If you replace “Oxbridge” with “public school”, and “the Labour party” with “the Tory party”, this is definitely a fair point: you get to public school solely by having relatives who have large quantities of disposable cash, and therefore anyone who has been to public school has had at the very least an upper-middle-class upbringing [*].

For reasons to do both with a lack of state-school applications and variations in actual acceptance rates, Oxbridge still has a private school bias in its admissions. So it’s fair to say that a randomly picked Oxbridge person is probably from a privileged background, and is not particularly likely to be a good person to represent the working class.

But that isn’t what we’re being faced with here.

We know that Diane Abbott’s parents were working-class immigrants, and that she grew up as a black working-class girl in 1950s and 1960s London. We know that Andy Burnham’s parents were working-class Scousers, and that (while he doubtless faced less adversity than Abbott while growing up) he also had a working-class upbringing in 1970s and 1980s Warrington.

In other words, we know that two of the candidates for the Labour leadership are people who come from unequivocally working-class families and areas, and who – despite the fact that Oxbridge admissions tilt towards the middle- and upper-middle-classes – were good enough to beat the bias in the system and get in anyway.

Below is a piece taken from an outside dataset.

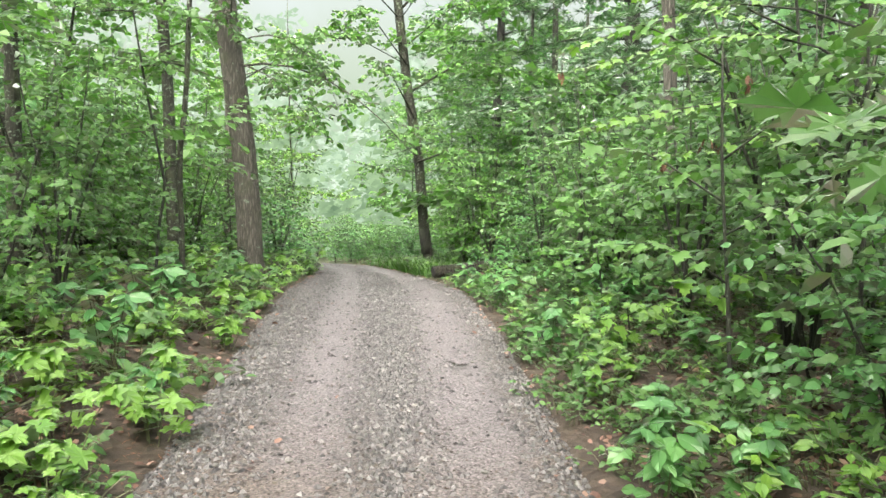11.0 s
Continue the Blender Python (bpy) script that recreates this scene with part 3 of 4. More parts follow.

Isn’t the correct response to that fact “it’s fantastic that two of the candidates for the Labour leadership are people who are that academically able and motivated whilst at the same time having a very strong understanding of what growing up without a silver spoon is like – this is exactly what we want from our political leaders”, rather than “meh, Oxbridge wankers, unrepresentative, blah blah”?

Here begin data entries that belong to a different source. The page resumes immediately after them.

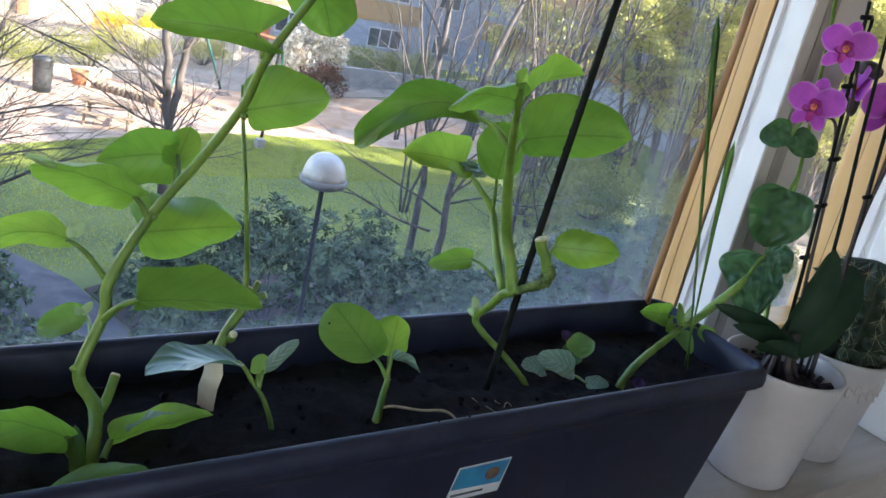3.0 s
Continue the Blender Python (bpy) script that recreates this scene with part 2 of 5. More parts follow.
M_PLASTIC.node_tree.nodes["Principled BSDF"].inputs["Specular Tint"].default_value = (0.72, 0.78, 1.0, 1)
M_SOIL = surface("potting_soil", (0.0068, 0.0072, 0.011), (0.015, 0.015, 0.021), 90, 0.95, 1.0, 180, spec=0.15)
M_BARK_MIX = surface("orchid_bark", (0.012, 0.008, 0.011), (0.085, 0.055, 0.075), 60, 0.9, 0.9, 160)
M_BAMBOO = surface("bamboo_cane", (0.20, 0.10, 0.045), (0.33, 0.18, 0.08), 25, 0.5, 0.3, 200, stretch=(1, 1, 0.2))
M_BLACKSTICK = surface("black_cane", (0.006, 0.008, 0.008), (0.013, 0.017, 0.015), 60, 0.5, 0.3, 300, spec=0.06)
M_DARKSTEM = surface("flower_stem", (0.018, 0.014, 0.014), (0.05, 0.03, 0.03), 60, 0.5, 0.2, 300)
M_MARKER = surface("yellowed_marker", (0.60, 0.54, 0.43), (0.80, 0.74, 0.62), 40, 0.6, 0.2, 200)
M_ROOT = surface("dry_root", (0.36, 0.30, 0.20), (0.55, 0.48, 0.36), 80, 0.8, 0.5, 300)
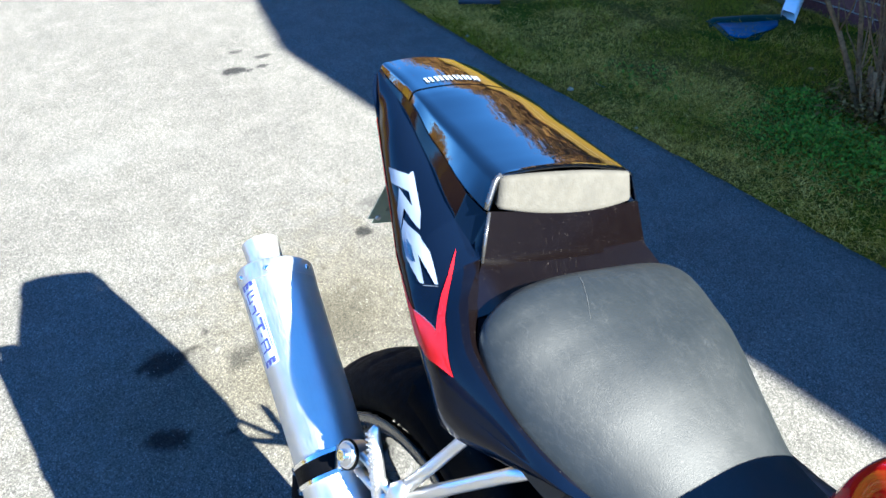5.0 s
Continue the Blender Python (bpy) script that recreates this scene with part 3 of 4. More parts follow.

Well, unless you’re a jealous petulant inverse snob, that is.

[*] before we get any bleeding heart middle-class sob stories, yes, many parents spend a huge proportion of their disposable incomes on school fees and go without holidays, ponies, etc – but in order to for their disposable income to cover a couple of kids’ school fees they still need to be reliably making a lot more than the median wage, which makes them upper-middle-class.

  1. Igor Belanov
    June 10, 2010 at 8:50 pm | #1

    I think the point isn't that they're posh and upper-crust, but that Oxbridge followed by media, PR and policy advice is a relatively elitist political trajectory. It is a bit worrying if we're going to insist on political figures having that type of background, because it suggests that politics has become a career with narrow entry restrictions rather than a field that is open to most people who possess the ability to represent others.

    Plus, it would be nice if these highly educated politicians would give some evidence of intelligence, rather than speaking in glib platitudes or rephrasing the points of view of the tabloid press.

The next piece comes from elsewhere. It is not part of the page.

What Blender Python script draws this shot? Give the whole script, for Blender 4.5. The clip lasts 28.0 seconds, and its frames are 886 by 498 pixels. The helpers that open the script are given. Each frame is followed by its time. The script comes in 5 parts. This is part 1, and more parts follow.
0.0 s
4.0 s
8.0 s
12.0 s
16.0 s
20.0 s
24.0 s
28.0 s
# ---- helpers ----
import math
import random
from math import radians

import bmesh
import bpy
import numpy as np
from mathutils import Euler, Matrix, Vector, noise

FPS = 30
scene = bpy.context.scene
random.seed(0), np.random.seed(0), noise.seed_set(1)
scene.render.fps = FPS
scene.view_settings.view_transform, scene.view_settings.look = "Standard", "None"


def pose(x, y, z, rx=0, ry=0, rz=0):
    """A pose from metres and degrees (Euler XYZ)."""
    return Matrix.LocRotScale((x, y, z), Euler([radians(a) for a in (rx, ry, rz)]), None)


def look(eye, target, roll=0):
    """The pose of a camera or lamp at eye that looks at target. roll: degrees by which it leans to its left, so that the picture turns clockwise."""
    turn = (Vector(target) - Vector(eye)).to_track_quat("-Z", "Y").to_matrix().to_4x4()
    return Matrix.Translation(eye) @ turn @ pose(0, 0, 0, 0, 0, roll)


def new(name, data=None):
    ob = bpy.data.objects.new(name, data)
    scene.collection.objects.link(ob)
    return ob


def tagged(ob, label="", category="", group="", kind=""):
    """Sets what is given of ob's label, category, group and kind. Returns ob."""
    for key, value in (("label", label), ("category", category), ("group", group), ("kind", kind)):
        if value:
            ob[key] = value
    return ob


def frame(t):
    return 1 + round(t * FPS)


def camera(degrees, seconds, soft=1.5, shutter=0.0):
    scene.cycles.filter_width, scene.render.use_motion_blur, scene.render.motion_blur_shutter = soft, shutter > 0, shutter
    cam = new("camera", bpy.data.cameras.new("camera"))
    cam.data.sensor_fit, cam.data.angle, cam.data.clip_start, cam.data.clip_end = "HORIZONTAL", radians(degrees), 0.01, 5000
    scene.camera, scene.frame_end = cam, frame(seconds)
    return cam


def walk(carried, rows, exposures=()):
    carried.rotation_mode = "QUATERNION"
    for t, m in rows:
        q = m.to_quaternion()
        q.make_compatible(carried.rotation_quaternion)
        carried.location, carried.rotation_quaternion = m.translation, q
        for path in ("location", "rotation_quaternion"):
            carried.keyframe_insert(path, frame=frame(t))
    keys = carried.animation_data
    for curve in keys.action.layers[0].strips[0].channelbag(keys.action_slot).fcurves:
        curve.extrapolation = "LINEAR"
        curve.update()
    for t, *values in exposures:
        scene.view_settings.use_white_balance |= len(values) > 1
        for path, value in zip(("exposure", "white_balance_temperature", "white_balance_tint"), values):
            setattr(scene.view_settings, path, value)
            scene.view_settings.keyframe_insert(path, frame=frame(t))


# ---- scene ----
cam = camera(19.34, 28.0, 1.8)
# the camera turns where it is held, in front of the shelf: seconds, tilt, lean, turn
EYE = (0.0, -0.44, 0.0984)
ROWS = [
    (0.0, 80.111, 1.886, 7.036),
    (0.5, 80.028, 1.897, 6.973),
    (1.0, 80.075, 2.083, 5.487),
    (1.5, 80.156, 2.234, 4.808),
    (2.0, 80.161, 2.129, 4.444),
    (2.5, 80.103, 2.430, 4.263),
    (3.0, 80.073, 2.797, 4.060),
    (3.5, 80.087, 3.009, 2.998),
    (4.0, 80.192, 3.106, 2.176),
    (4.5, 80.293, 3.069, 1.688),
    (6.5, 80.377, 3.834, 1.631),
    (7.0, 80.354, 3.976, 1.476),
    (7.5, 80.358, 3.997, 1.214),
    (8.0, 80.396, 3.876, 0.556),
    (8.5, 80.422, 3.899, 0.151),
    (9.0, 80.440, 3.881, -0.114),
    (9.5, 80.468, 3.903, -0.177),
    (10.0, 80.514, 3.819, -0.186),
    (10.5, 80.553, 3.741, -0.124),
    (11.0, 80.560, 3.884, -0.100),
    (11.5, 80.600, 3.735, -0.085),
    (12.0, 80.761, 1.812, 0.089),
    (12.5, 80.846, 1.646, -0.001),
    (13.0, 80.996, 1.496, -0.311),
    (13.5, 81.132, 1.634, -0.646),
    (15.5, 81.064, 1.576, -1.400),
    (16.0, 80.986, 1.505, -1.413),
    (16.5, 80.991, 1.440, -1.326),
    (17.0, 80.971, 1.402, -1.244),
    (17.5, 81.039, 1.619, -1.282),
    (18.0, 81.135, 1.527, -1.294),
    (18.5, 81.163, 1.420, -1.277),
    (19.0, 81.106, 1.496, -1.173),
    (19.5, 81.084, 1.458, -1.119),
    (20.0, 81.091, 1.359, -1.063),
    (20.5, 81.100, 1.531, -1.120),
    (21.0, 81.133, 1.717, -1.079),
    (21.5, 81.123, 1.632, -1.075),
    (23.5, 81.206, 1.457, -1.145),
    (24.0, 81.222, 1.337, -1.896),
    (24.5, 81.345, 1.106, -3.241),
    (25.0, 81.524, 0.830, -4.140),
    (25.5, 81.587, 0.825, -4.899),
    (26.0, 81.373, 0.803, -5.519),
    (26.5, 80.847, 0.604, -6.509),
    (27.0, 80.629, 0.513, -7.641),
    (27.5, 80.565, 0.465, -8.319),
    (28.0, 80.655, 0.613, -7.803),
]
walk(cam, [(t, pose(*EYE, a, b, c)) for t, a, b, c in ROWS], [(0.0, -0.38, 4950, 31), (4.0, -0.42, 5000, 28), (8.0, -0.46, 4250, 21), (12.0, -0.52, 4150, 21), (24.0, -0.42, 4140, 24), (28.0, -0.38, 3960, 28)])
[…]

  2. June 11, 2010 at 6:43 am | #2

    I know that it wasn't many and that the system was hijacked by the middle class, but the Assisted Places scheme did provide an opportunity for children from poorer backgrounds to get the opportunity to attend public schools.

  3. June 11, 2010 at 7:46 am | #3

    Agree with Igor. It isn't just that without Diane they were four middle class (yes, that's what they are, and let's not pretend otherwise) white Oxbridge graduates, it was that they've all either been in wonkery, the media or politics their whole lives, just like err, David Cameron and Nick Clegg.

  4. June 11, 2010 at 12:45 pm | #4

    Septicisle: what do you mean by "middle class"? If you mean "from middle class backgrounds", then I disagree. If you mean "are now middle class", then that's obvious and inevitable, unless we're going to choose party leaders by random selection from the public rather than from a pool of MPs who are definitionally middle class.

  5. June 12, 2010 at 7:02 am | #5

    I mean the latter. Burnham is however definably middle class while someone like John McDonnell still isn't; defining class is always going to be next to impossible, and I've never believed for a second it's all about how much you earn in a year. By the typical Marxist definition I'd be petit-bourgeois, something I'd resent.

  6. June 13, 2010 at 6:18 am | #6

    "you get to public school solely by having relatives who have large quantities of disposable cash" – not solely, no. Mainly, yes, definitely.

    Public schools all have scholarship schemes. I see on Eton's website that they educate about 30 boys on zero fees, and a fair few more on very small fees. It may of course be that you need to be from a middle-class background to even think about applying to Eton, I have no idea; but the school at which I work (a decent public day school) has a significant number of local boys from very ordinary backgrounds who were bright enough for us to take them on without fees, and I don't think we're unusual in that regard.

    Not a massively sigificant point in this context, but hey.